AIM =
Would you return all of this data exactly, leaving nothing out?

COLLECTED DATA =
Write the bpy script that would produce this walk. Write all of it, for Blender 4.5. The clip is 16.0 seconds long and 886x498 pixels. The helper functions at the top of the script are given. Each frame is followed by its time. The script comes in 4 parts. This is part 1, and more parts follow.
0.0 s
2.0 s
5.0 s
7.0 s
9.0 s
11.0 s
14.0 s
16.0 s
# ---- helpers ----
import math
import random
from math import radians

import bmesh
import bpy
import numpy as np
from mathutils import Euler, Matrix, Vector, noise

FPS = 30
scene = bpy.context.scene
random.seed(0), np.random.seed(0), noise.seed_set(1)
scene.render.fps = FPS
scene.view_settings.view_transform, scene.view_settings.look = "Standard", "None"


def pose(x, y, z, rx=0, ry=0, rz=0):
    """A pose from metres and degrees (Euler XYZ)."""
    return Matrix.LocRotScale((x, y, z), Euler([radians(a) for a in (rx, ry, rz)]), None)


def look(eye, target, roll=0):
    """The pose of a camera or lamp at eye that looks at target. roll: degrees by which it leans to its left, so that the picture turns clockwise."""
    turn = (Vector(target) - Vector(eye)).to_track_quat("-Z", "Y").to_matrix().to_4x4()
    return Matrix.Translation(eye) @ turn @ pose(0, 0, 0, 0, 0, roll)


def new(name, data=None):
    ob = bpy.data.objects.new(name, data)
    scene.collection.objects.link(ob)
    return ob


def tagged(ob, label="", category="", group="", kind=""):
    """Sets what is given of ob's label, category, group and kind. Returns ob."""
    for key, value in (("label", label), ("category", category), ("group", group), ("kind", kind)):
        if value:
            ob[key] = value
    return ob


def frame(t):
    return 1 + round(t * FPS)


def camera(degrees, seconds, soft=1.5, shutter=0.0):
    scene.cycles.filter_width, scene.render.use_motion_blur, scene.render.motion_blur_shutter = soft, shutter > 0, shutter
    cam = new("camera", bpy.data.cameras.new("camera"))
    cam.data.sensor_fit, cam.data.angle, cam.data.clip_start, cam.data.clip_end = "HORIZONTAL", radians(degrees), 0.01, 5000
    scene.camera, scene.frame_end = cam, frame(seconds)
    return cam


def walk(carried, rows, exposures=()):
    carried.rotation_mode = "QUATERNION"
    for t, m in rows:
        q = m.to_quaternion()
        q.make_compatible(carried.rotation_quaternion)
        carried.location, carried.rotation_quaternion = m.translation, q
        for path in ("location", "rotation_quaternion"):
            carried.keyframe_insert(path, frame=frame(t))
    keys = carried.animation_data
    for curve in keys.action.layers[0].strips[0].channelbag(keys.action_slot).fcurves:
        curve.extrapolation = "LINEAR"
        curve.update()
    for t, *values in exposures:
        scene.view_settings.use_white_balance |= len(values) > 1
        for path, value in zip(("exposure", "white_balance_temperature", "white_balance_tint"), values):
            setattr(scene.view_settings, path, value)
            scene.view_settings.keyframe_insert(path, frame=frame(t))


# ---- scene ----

TASK OUTPUT =
Write the bpy script that would produce this walk. Write all of it, for Blender 4.5. The clip is 16.0 seconds long and 886x498 pixels. The helper functions at the top of the script are given. Each frame is followed by its time. The script comes in 4 parts. This is part 1, and more parts follow.
0.0 s
2.0 s
5.0 s
7.0 s
9.0 s
11.0 s
14.0 s
16.0 s
# ---- helpers ----
import math
import random
from math import radians

import bmesh
import bpy
import numpy as np
from mathutils import Euler, Matrix, Vector, noise

FPS = 30
scene = bpy.context.scene
random.seed(0), np.random.seed(0), noise.seed_set(1)
scene.render.fps = FPS
scene.view_settings.view_transform, scene.view_settings.look = "Standard", "None"


def pose(x, y, z, rx=0, ry=0, rz=0):
    """A pose from metres and degrees (Euler XYZ)."""
    return Matrix.LocRotScale((x, y, z), Euler([radians(a) for a in (rx, ry, rz)]), None)


def look(eye, target, roll=0):
    """The pose of a camera or lamp at eye that looks at target. roll: degrees by which it leans to its left, so that the picture turns clockwise."""
    turn = (Vector(target) - Vector(eye)).to_track_quat("-Z", "Y").to_matrix().to_4x4()
    return Matrix.Translation(eye) @ turn @ pose(0, 0, 0, 0, 0, roll)


def new(name, data=None):
    ob = bpy.data.objects.new(name, data)
    scene.collection.objects.link(ob)
    return ob


def tagged(ob, label="", category="", group="", kind=""):
    """Sets what is given of ob's label, category, group and kind. Returns ob."""
    for key, value in (("label", label), ("category", category), ("group", group), ("kind", kind)):
        if value:
            ob[key] = value
    return ob


def frame(t):
    return 1 + round(t * FPS)


def camera(degrees, seconds, soft=1.5, shutter=0.0):
    scene.cycles.filter_width, scene.render.use_motion_blur, scene.render.motion_blur_shutter = soft, shutter > 0, shutter
    cam = new("camera", bpy.data.cameras.new("camera"))
    cam.data.sensor_fit, cam.data.angle, cam.data.clip_start, cam.data.clip_end = "HORIZONTAL", radians(degrees), 0.01, 5000
    scene.camera, scene.frame_end = cam, frame(seconds)
    return cam


def walk(carried, rows, exposures=()):
    carried.rotation_mode = "QUATERNION"
    for t, m in rows:
        q = m.to_quaternion()
        q.make_compatible(carried.rotation_quaternion)
        carried.location, carried.rotation_quaternion = m.translation, q
        for path in ("location", "rotation_quaternion"):
            carried.keyframe_insert(path, frame=frame(t))
    keys = carried.animation_data
    for curve in keys.action.layers[0].strips[0].channelbag(keys.action_slot).fcurves:
        curve.extrapolation = "LINEAR"
        curve.update()
    for t, *values in exposures:
        scene.view_settings.use_white_balance |= len(values) > 1
        for path, value in zip(("exposure", "white_balance_temperature", "white_balance_tint"), values):
            setattr(scene.view_settings, path, value)
            scene.view_settings.keyframe_insert(path, frame=frame(t))


# ---- scene ----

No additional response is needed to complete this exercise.